Data segment:
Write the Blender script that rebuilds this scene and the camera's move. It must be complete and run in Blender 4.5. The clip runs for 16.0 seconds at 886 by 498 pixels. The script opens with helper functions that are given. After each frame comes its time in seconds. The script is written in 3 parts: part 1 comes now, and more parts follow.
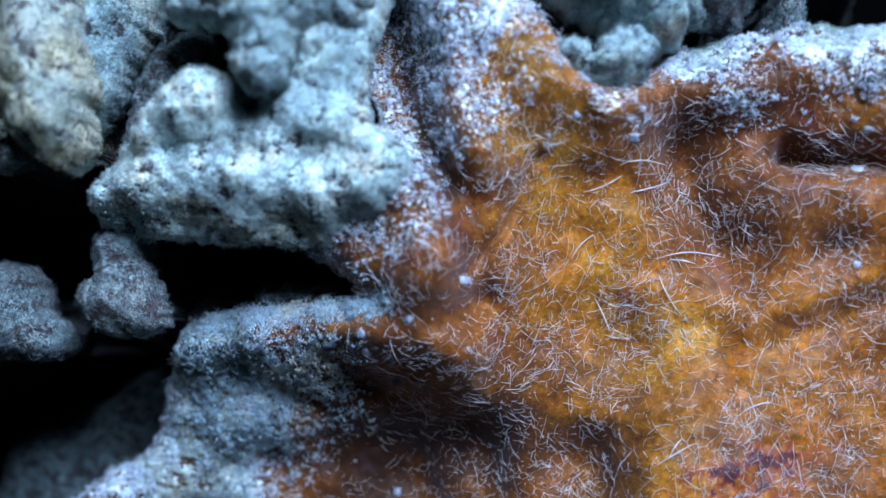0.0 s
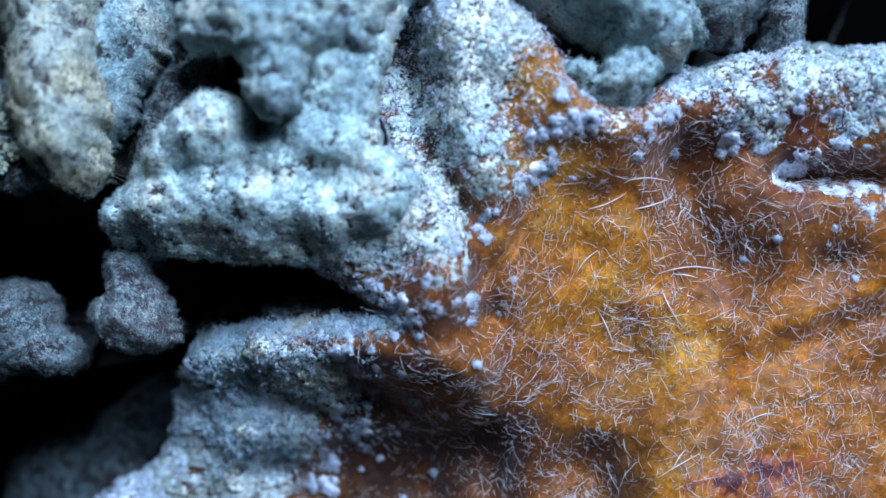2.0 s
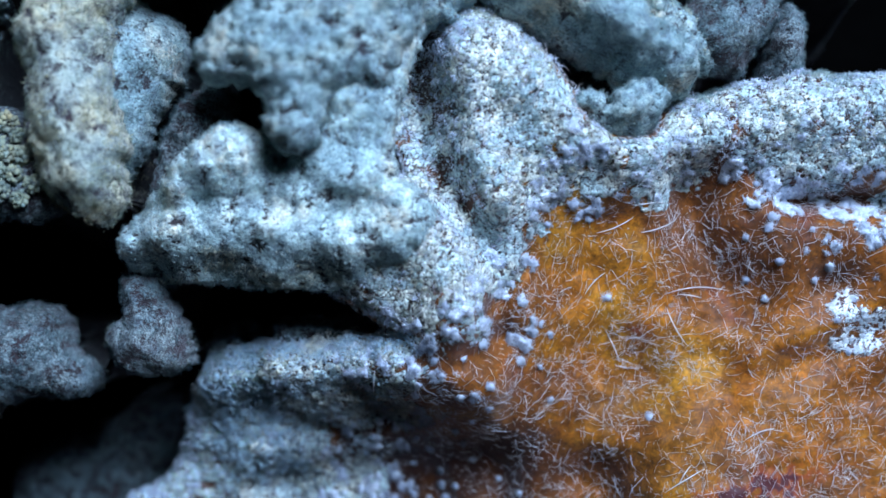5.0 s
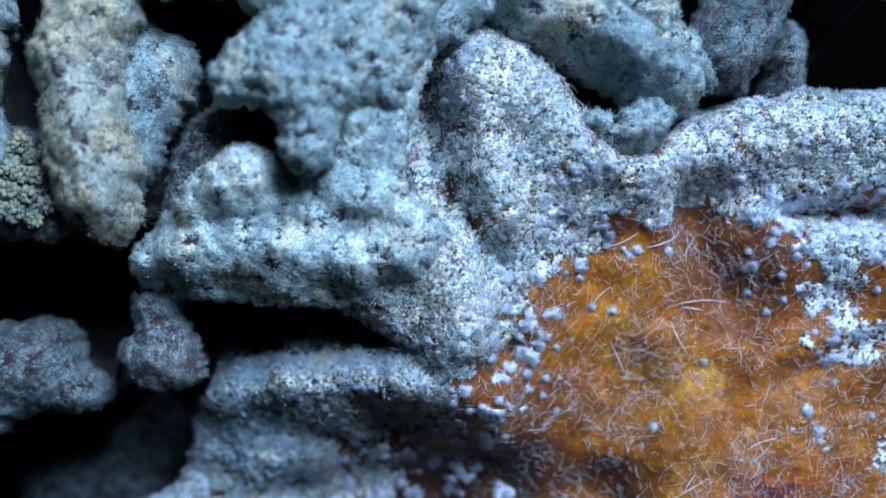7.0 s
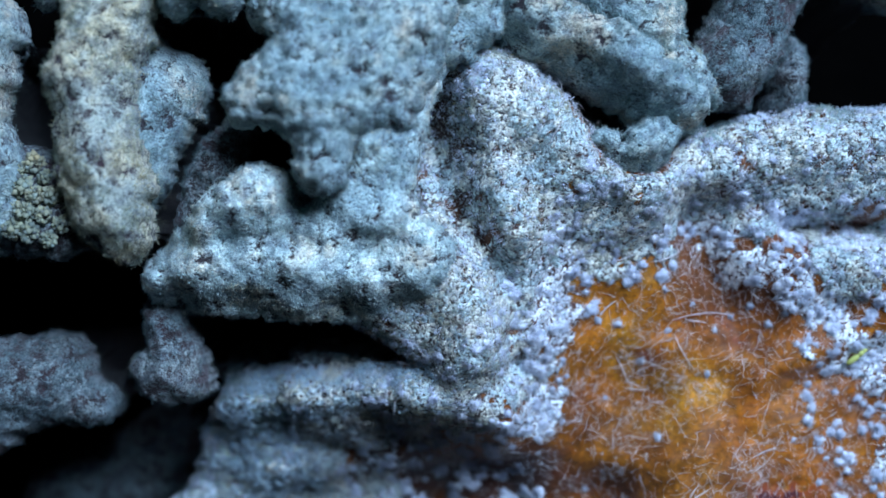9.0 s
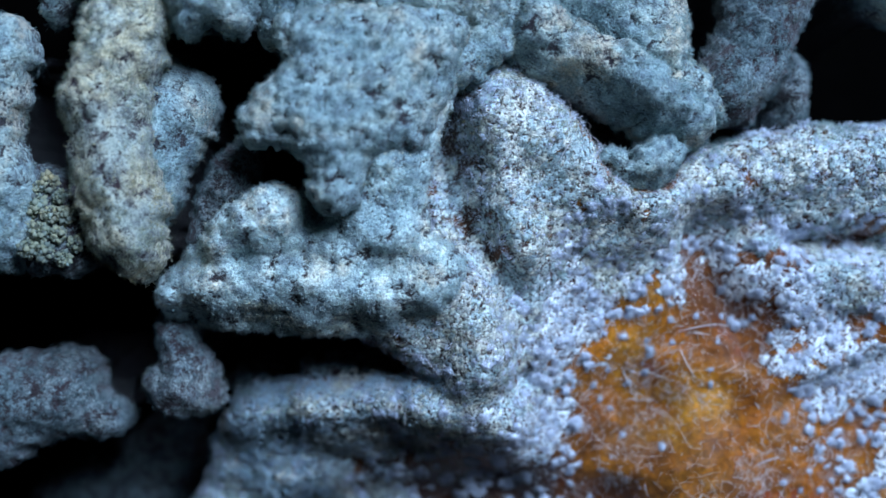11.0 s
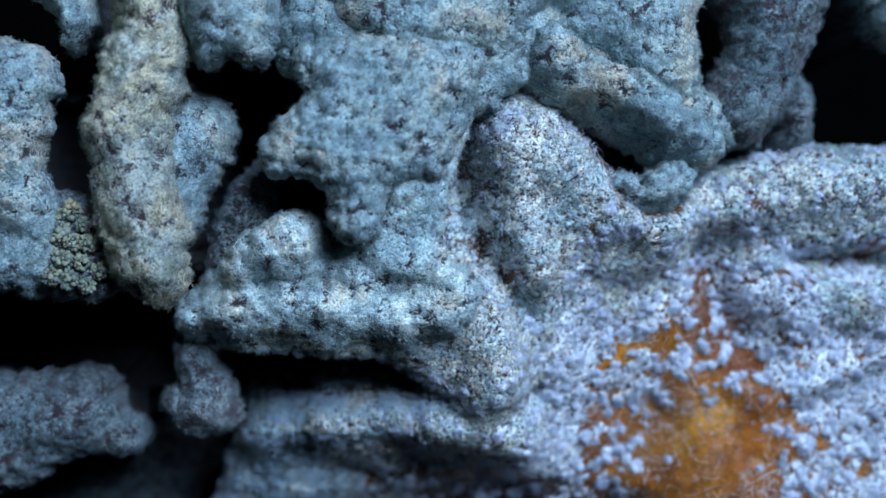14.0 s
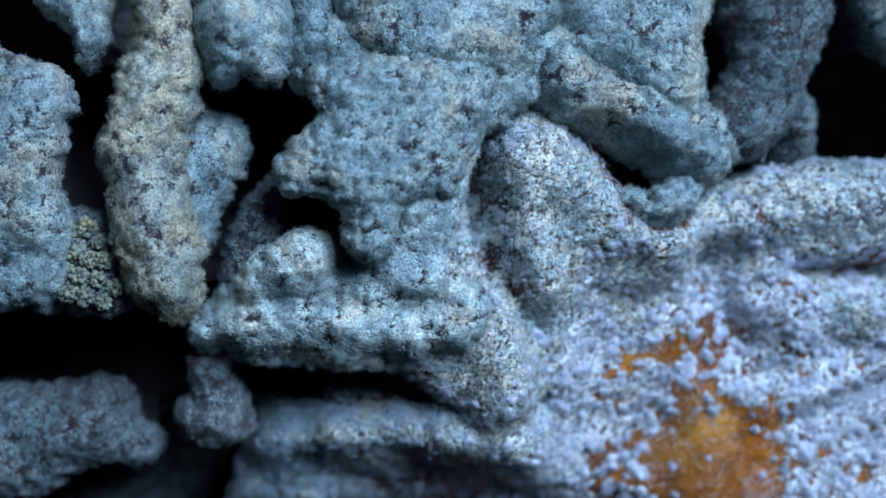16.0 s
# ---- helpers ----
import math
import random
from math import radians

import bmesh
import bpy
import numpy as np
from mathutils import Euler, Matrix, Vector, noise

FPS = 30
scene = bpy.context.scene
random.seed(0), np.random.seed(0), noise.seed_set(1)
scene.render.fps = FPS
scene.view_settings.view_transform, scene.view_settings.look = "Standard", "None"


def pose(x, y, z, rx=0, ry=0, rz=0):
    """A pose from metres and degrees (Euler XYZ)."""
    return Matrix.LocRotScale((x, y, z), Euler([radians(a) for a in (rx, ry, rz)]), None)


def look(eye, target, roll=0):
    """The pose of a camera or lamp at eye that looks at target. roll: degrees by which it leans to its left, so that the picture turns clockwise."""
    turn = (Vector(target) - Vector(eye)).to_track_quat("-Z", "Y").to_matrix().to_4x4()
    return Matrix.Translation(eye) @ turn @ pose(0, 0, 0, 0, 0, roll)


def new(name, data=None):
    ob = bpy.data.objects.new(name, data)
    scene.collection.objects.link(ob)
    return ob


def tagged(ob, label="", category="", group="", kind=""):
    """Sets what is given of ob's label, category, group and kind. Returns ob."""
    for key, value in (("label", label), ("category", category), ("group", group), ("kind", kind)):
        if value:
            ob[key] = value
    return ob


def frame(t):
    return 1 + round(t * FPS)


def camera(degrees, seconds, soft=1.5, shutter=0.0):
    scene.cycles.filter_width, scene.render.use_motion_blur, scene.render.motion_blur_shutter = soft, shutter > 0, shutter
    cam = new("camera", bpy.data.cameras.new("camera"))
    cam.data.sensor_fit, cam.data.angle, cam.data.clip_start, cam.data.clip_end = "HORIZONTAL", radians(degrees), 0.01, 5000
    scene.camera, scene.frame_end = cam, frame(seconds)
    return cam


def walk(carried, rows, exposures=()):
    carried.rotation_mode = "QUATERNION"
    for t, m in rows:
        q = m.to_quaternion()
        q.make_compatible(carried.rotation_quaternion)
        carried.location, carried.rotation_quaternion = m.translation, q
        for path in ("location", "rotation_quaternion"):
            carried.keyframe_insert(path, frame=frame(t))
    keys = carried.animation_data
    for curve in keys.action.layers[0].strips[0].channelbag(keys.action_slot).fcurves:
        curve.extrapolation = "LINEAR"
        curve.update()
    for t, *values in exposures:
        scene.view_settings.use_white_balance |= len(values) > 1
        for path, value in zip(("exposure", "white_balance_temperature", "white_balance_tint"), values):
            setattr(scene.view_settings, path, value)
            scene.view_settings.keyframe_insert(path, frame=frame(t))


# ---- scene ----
# A macro time-lapse, about 24 mm across: mould spreads over the wrinkled, furry skin of a rotting peach.
# Lengths below are in millimetres (MM turns them into metres).
MM = 0.001

# ---- camera ----
cam = camera(35, 16.0, soft=1.5)
cam.data.dof.use_dof = True
cam.data.dof.focus_distance = 36.4 * MM
cam.data.dof.aperture_fstop = 60
walk(cam, [
    (0.0, pose(0.003827, -0.004511, 0.035442, 4.7132, 4.7176, 1.3280)),
    (2.0, pose(0.002891, -0.003329, 0.036206, 3.3633, 3.5083, 0.8666)),
    (4.0, pose(0.001931, -0.002195, 0.036890, 2.1534, 2.3055, 0.4994)),
    (6.0, pose(0.000962, -0.001091, 0.037504, 1.0452, 1.1294, 0.2145)),
    (8.0, pose(-0.000000, 0.000000, 0.038059, 0.0000, 0.0000, 0.0000)),
    (10.0, pose(-0.000942, 0.001097, 0.038565, -1.0206, -1.0626, -0.1559)),
    (12.0, pose(-0.001850, 0.002218, 0.039032, -2.0551, -2.0383, -0.2650)),
    (14.0, pose(-0.002707, 0.003381, 0.039472, -3.1420, -2.9071, -0.3391)),
    (16.0, pose(-0.003500, 0.004603, 0.039894, -4.3199, -3.6488, -0.3902)),
], [(0.0, 0.60), (8.0, 0.20), (16.0, -0.18)])

# ---- light: one cool lamp from behind, dim dark room ----
world = bpy.data.worlds.new("dark_room")
scene.world = world
world.use_nodes = True
world.node_tree.nodes["Background"].inputs[0].default_value = (0.45, 0.6, 0.9, 1)
world.node_tree.nodes["Background"].inputs[1].default_value = 0.004
lamp_data = bpy.data.lights.new("studio_lamp", "AREA")
lamp_data.shape, lamp_data.size, lamp_data.energy = "DISK", 0.050, 0.190
lamp_data.color = (0.68, 0.90, 1.28)
lamp = new("studio_lamp", lamp_data)
lamp.matrix_basis = look((0.032, 0.050, 0.088), (0.0, 0.0, -0.001))


# ---- materials ----
def material(name, rough=0.9):
    m = bpy.data.materials.new(name)
    m.use_nodes = True
    nt = m.node_tree
    b = nt.nodes["Principled BSDF"]
    b.inputs["Roughness"].default_value = rough
    b.inputs["Specular IOR Level"].default_value = 0.25
    co, info, shift = nt.nodes.new("ShaderNodeTexCoord"), nt.nodes.new("ShaderNodeObjectInfo"), nt.nodes.new("ShaderNodeVectorMath")
    shift.operation = "MULTIPLY_ADD"
    nt.links.new(info.outputs["Random"], shift.inputs[0])
    shift.inputs[1].default_value = (0.07, 0.11, 0.05)
    nt.links.new(co.outputs["Object"], shift.inputs[2])
    return m, nt, b, shift.outputs[0]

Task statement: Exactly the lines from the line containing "for t, m in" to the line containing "scene.view_settings.keyframe_insert(path, frame=frame(t))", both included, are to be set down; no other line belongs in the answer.

The answer:
    for t, m in rows:
        q = m.to_quaternion()
        q.make_compatible(carried.rotation_quaternion)
        carried.location, carried.rotation_quaternion = m.translation, q
        for path in ("location", "rotation_quaternion"):
            carried.keyframe_insert(path, frame=frame(t))
    keys = carried.animation_data
    for curve in keys.action.layers[0].strips[0].channelbag(keys.action_slot).fcurves:
        curve.extrapolation = "LINEAR"
        curve.update()
    for t, *values in exposures:
        scene.view_settings.use_white_balance |= len(values) > 1
        for path, value in zip(("exposure", "white_balance_temperature", "white_balance_tint"), values):
            setattr(scene.view_settings, path, value)
            scene.view_settings.keyframe_insert(path, frame=frame(t))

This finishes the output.